## WORK INSTRUCTIONS
Copy out every line exactly, passing over the pictures.
───── INFORMATION SUPPLIED ─────
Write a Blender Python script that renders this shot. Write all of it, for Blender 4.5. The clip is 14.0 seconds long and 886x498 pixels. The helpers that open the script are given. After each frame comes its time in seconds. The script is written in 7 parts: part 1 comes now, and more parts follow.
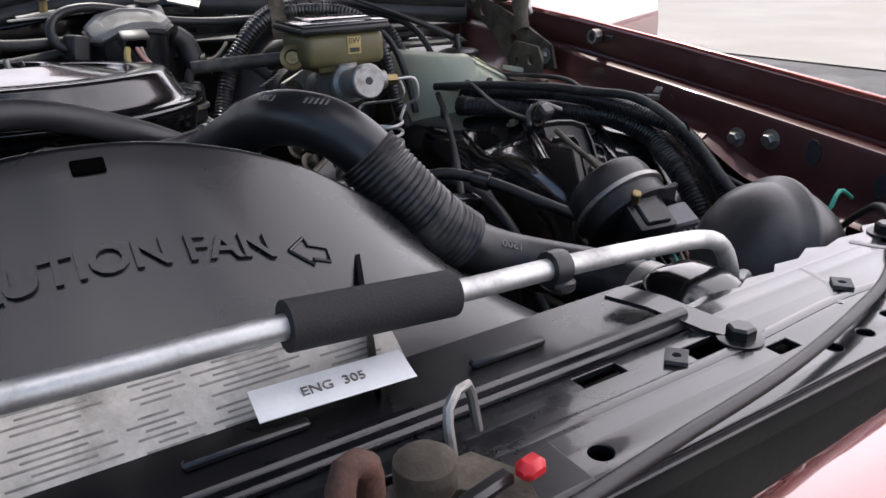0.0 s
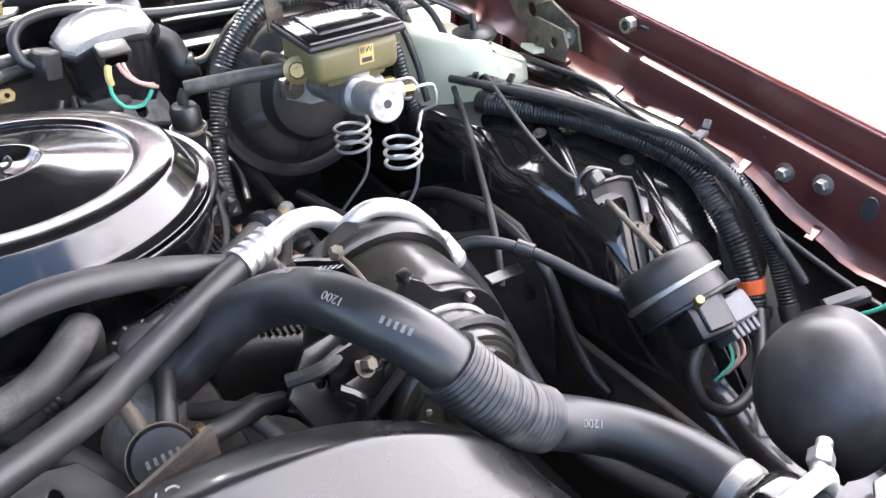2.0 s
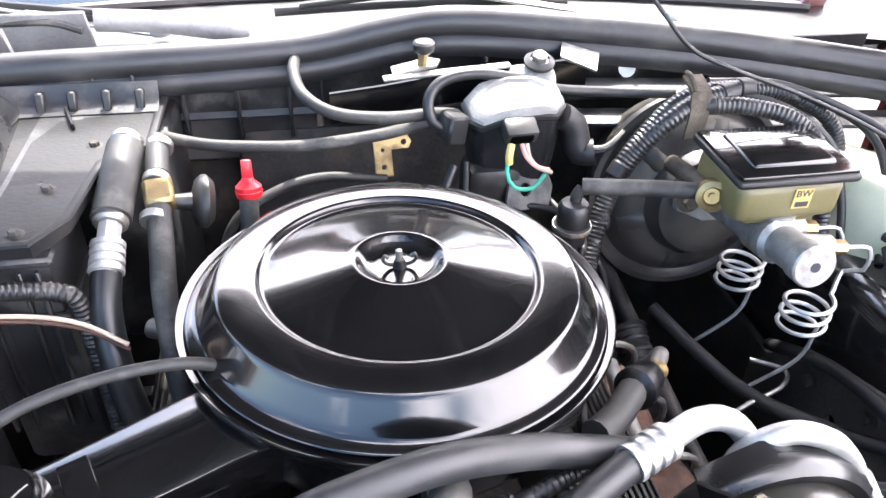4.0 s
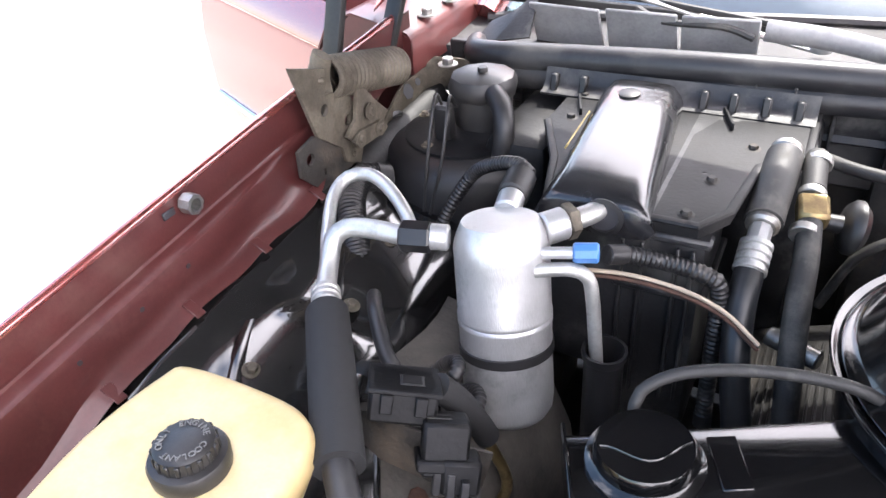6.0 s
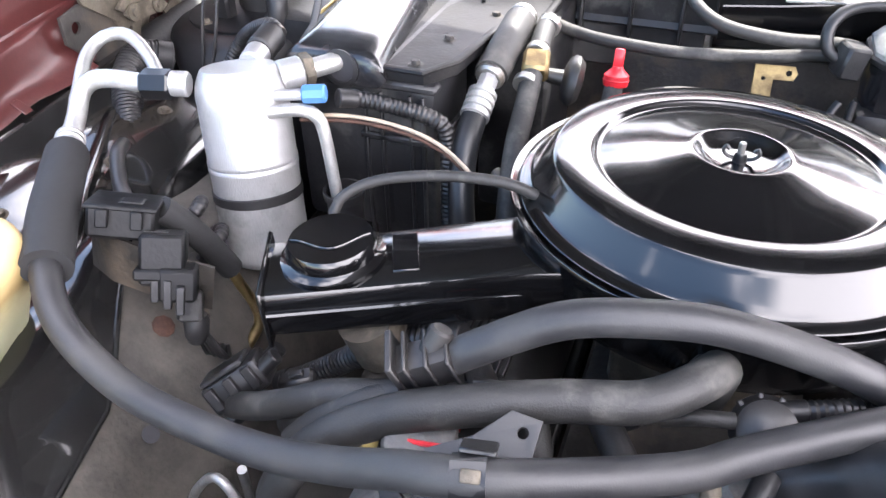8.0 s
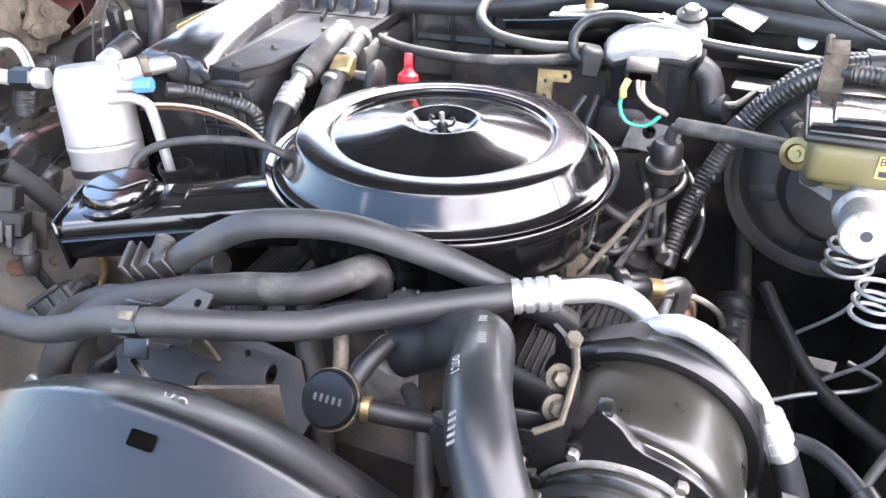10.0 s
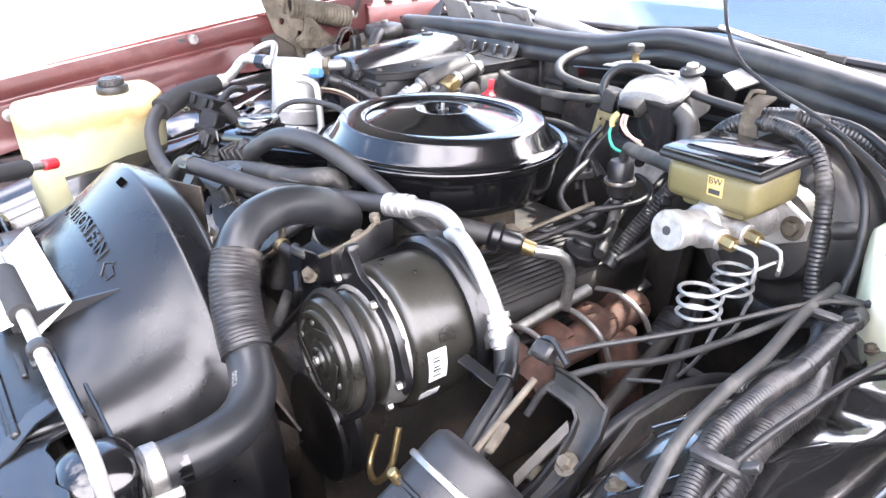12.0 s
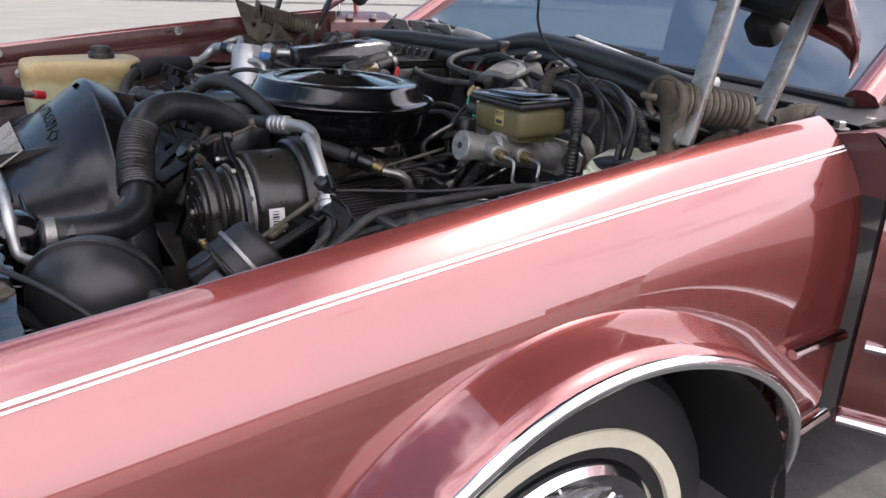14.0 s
─────
## OUTPUT FOR THIS TASK
Write a Blender Python script that renders this shot. Write all of it, for Blender 4.5. The clip is 14.0 seconds long and 886x498 pixels. The helpers that open the script are given. After each frame comes its time in seconds. The script is written in 7 parts: part 1 comes now, and more parts follow.
0.0 s
2.0 s
4.0 s
6.0 s
8.0 s
10.0 s
12.0 s
14.0 s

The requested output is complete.